Direktur Utama PLN Zulkifli Zaini menjelaskan, saat ini PLN memang mengharapkan pencairan dana kompensasi dari pemerintah. Pasalnya, tanpa dana itu, PLN tak bisa menjaga kondisi perusahaan yang makin tergerus dengan beban usaha. Jika tak ada pencairan dana tersebut, PLN hanya bisa bergantung pada utang.
"Untuk menutupi kekurangan, kami pakai pinjaman," ujar Zulkifli di DPR, Kamis (25/6).
Meski tak memerinci berapa besar beban utang, Zulkifli menjelaskan, saat ini posisi keuangan PLN dijaga dengan beberapa lubang utang. Langkah ini diambil perusahaan untuk menjaga likuiditas perusahaan.

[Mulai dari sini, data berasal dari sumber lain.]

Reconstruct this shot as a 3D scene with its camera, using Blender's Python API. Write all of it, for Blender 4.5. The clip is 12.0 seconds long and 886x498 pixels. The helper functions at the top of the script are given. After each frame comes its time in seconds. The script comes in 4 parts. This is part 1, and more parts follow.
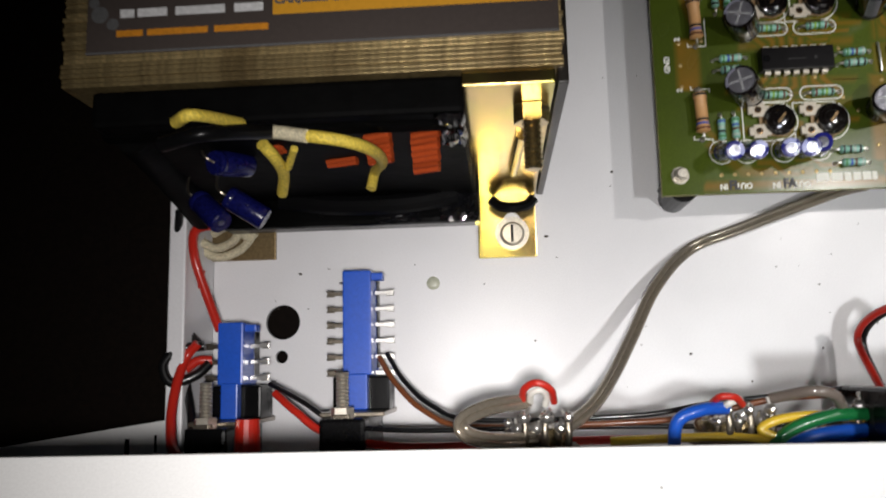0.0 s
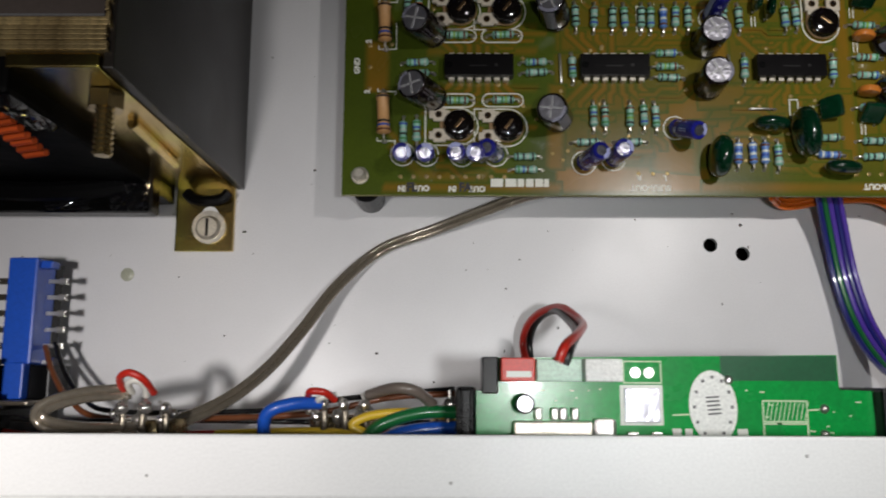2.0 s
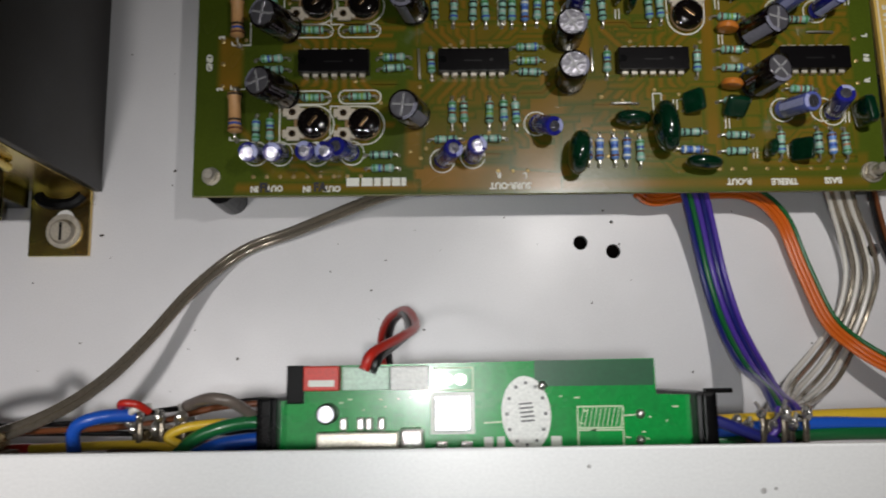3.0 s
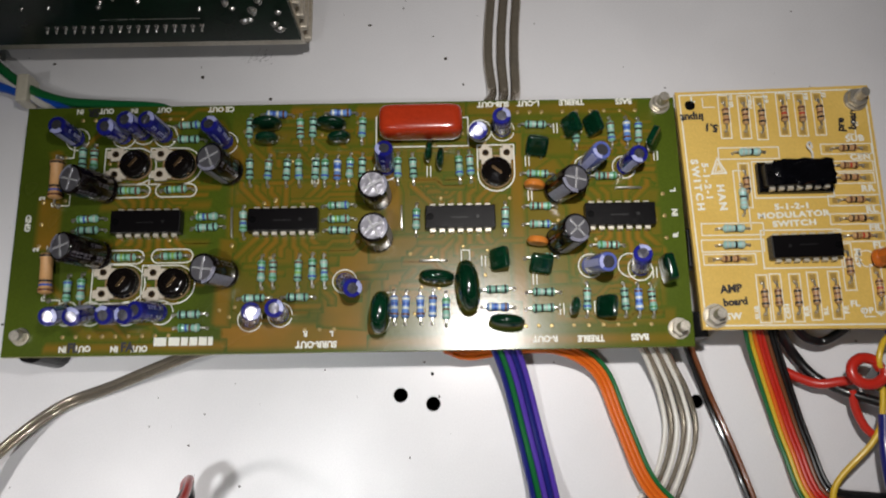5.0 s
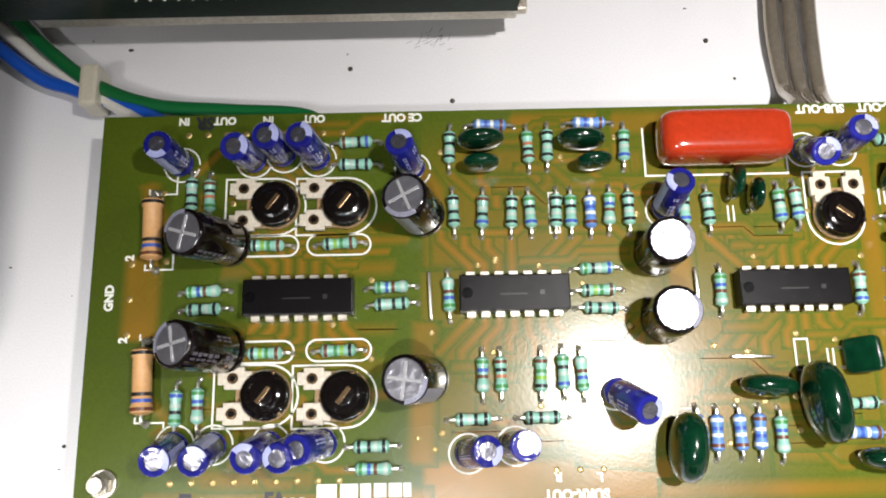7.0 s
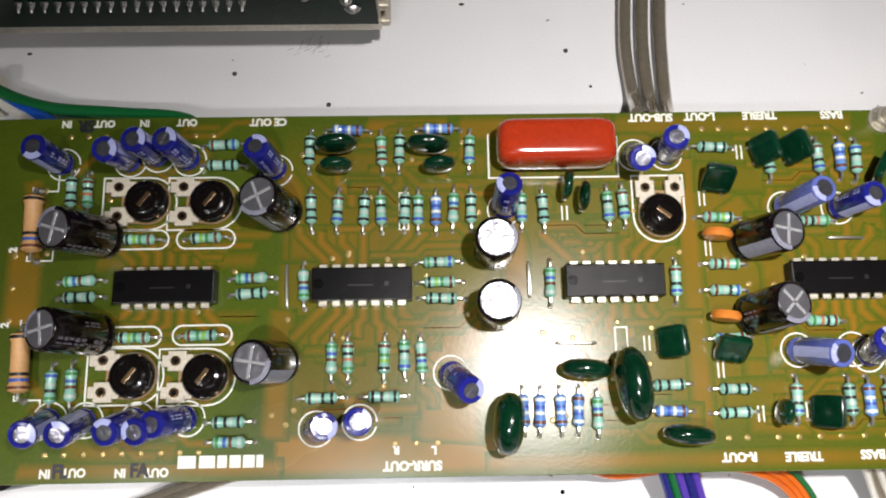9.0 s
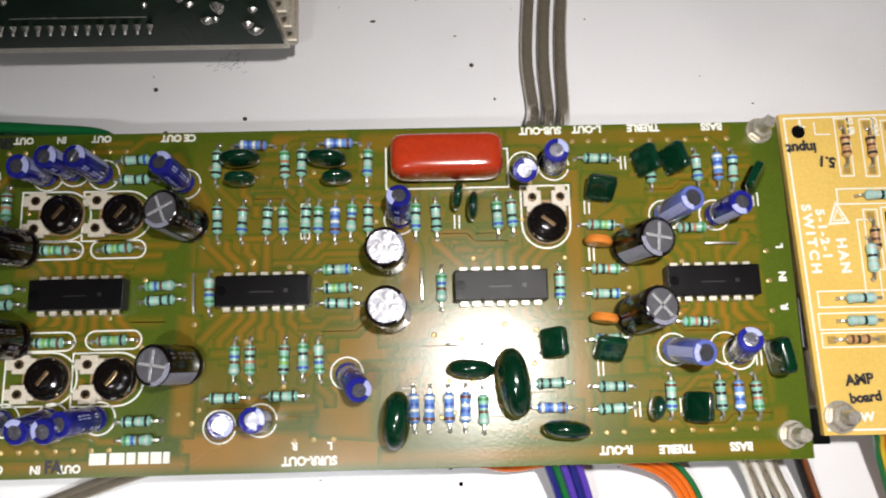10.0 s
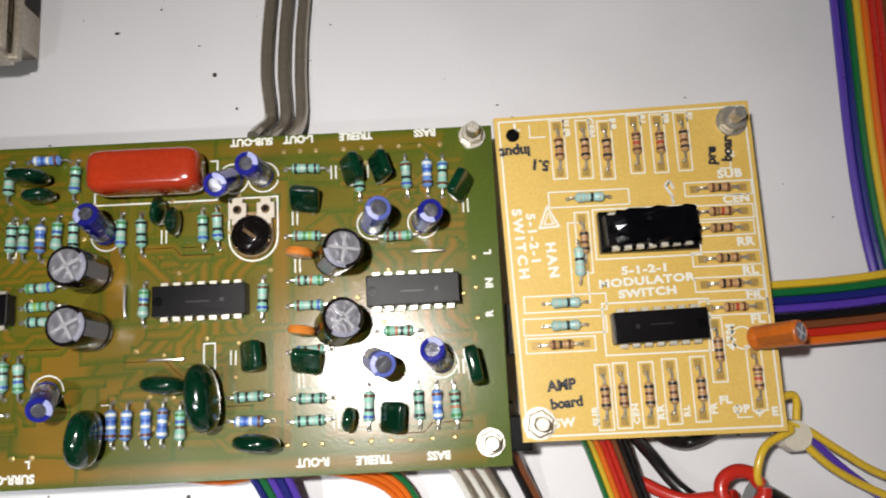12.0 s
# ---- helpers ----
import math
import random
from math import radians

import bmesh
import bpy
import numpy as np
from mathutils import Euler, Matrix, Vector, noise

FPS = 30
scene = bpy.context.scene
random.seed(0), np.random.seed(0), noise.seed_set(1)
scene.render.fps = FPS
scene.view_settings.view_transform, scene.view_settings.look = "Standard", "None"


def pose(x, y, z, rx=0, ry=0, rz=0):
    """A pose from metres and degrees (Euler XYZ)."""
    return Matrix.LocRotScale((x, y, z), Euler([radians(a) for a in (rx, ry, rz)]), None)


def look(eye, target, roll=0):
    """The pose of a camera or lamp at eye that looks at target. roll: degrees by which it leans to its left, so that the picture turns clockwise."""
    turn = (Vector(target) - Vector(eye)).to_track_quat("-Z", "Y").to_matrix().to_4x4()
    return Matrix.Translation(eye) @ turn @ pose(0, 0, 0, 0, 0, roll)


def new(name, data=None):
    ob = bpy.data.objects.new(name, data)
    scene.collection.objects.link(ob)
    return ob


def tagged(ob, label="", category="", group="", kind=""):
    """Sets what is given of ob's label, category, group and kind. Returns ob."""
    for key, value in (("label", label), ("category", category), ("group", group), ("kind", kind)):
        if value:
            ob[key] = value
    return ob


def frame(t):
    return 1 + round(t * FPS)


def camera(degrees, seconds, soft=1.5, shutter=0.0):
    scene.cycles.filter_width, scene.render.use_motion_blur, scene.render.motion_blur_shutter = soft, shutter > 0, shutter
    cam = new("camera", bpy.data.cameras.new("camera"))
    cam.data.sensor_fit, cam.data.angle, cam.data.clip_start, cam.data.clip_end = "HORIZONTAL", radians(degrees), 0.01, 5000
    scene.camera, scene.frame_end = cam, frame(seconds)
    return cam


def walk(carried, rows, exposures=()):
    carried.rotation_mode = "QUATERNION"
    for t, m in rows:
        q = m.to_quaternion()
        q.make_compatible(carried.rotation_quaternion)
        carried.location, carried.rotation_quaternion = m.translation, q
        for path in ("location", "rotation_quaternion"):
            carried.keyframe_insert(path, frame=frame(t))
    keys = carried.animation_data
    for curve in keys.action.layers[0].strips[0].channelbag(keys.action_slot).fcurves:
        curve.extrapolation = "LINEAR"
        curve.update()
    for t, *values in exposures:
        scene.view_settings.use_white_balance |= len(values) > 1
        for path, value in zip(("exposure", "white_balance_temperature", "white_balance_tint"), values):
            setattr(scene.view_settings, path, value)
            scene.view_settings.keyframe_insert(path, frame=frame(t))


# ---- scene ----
# Everything below is written in millimetres and scaled by MM.
MM = 0.001
cam = camera(58.0, 12.0, soft=1.95, shutter=0.3)
# seconds, eye in millimetres, turn in degrees
PATH = [
    (0, -45.60, -46.05, 236.43, 8.55, 4.16, -1.37),
    (0.3, -44.38, -45.62, 247.40, 9.74, 3.88, 0.56),
    (0.5, -41.09, -44.41, 243.71, 9.41, 3.26, 1.25),
    (1, -14.48, -46.54, 239.59, 9.15, 2.32, 1.49),
    (1.5, 12.80, -51.40, 236.24, 9.33, 1.52, 0.43),
    (2, 29.47, -50.07, 233.32, 9.20, 0.34, 0.22),
    (2.5, 46.98, -47.79, 228.70, 9.13, -0.78, -0.25),
    (3, 64.20, -47.34, 227.88, 8.75, -0.62, -0.72),
    (3.2, 74.24, -47.24, 228.02, 8.98, -0.49, -0.54),
    (4.8, 121.64, -30.58, 237.76, 12.17, 0.57, -0.77),
    (5, 120.65, -24.39, 233.75, 13.62, 0.43, -0.89),
    (5.2, 120.03, -16.87, 226.99, 13.48, 0.87, -0.91),
    (5.5, 109.01, -4.37, 206.60, 16.22, 0.76, -1.05),
    (6, 83.23, 6.77, 184.35, 14.43, 0.79, -1.25),
    (6.5, 65.33, 12.95, 158.58, 13.70, 0.00, -1.17),
    (6.7, 62.95, 12.08, 158.58, 13.56, 0.22, -1.23),
    (8.3, 77.77, 11.01, 169.73, 12.45, 0.00, -0.43),
    (8.5, 82.48, 11.41, 171.16, 12.32, 0.04, -0.63),
    (9, 88.96, 10.11, 173.78, 12.14, -0.77, -0.97),
    (9.5, 96.44, 10.74, 180.35, 12.16, -1.10, -1.12),
    (10, 110.10, 10.44, 184.38, 11.69, -0.73, -1.44),
    (10.5, 122.06, 10.55, 186.22, 11.77, -0.50, -1.86),
    (11, 139.90, 10.46, 185.55, 11.91, 0.11, -2.33),
    (11.5, 159.46, 13.56, 185.85, 10.82, 0.25, -2.67),
    (12, 175.01, 13.31, 184.93, 10.74, 0.37, -2.84),
]
walk(cam, [(t, pose(x * MM, y * MM, z * MM, rx, ry, rz)) for t, x, y, z, rx, ry, rz in PATH],
     exposures=[(0.0, -0.62), (0.5, -0.58), (1.5, -1.05), (2.5, -1.42), (3.2, -1.35), (4.8, -0.9), (5.5, -0.27), (6.5, 0.45), (8.5, 0.08), (9.5, -0.05), (10.5, -0.1), (12.0, -0.23)])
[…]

"Secara keuangan, kami kerja sama dengan Bank Himbara untuk commited facility sebesar Rp 28 triliun. Kami juga mencadangkan di money market Rp 7 triliun dan kami rencakan upsize menjadi Rp 15 triliun sampai Rp 20 triliun," ujar Zulkifli.
Tak hanya itu, saat ini perusahaan sedang mengkaji kemungkinan mengambil pinjaman internasional untuk menambah likuiditas perusahaan. "Pinjaman internasional juga kami pertimbangkan untuk stabilitas perusahaan, juga pinjaman jangka panjang," ujar Zulkifli.
Sepanjang kuartal I 2020, PLN tercatat mampu membukukan pendapatan usaha sebesar Rp 72,7 triliun. Sepanjang tiga bulan pertama tahun ini, mayoritas pendapatan usaha PLN disokong oleh penjualan tenaga listrik yang mencapai Rp 70,24 triliun.
Meski begitu, pendapatan PLN tak mampu menutup beban utang. Pasalnya, pada kuartal pertama saja beban usaha PLN membengkak signifikan, bahkan lebih besar daripada capaian pendapatan. Beban usaha perusahaan pada tiga bulan pertama tahun ini tercatat sebesar Rp 78,8 triliun.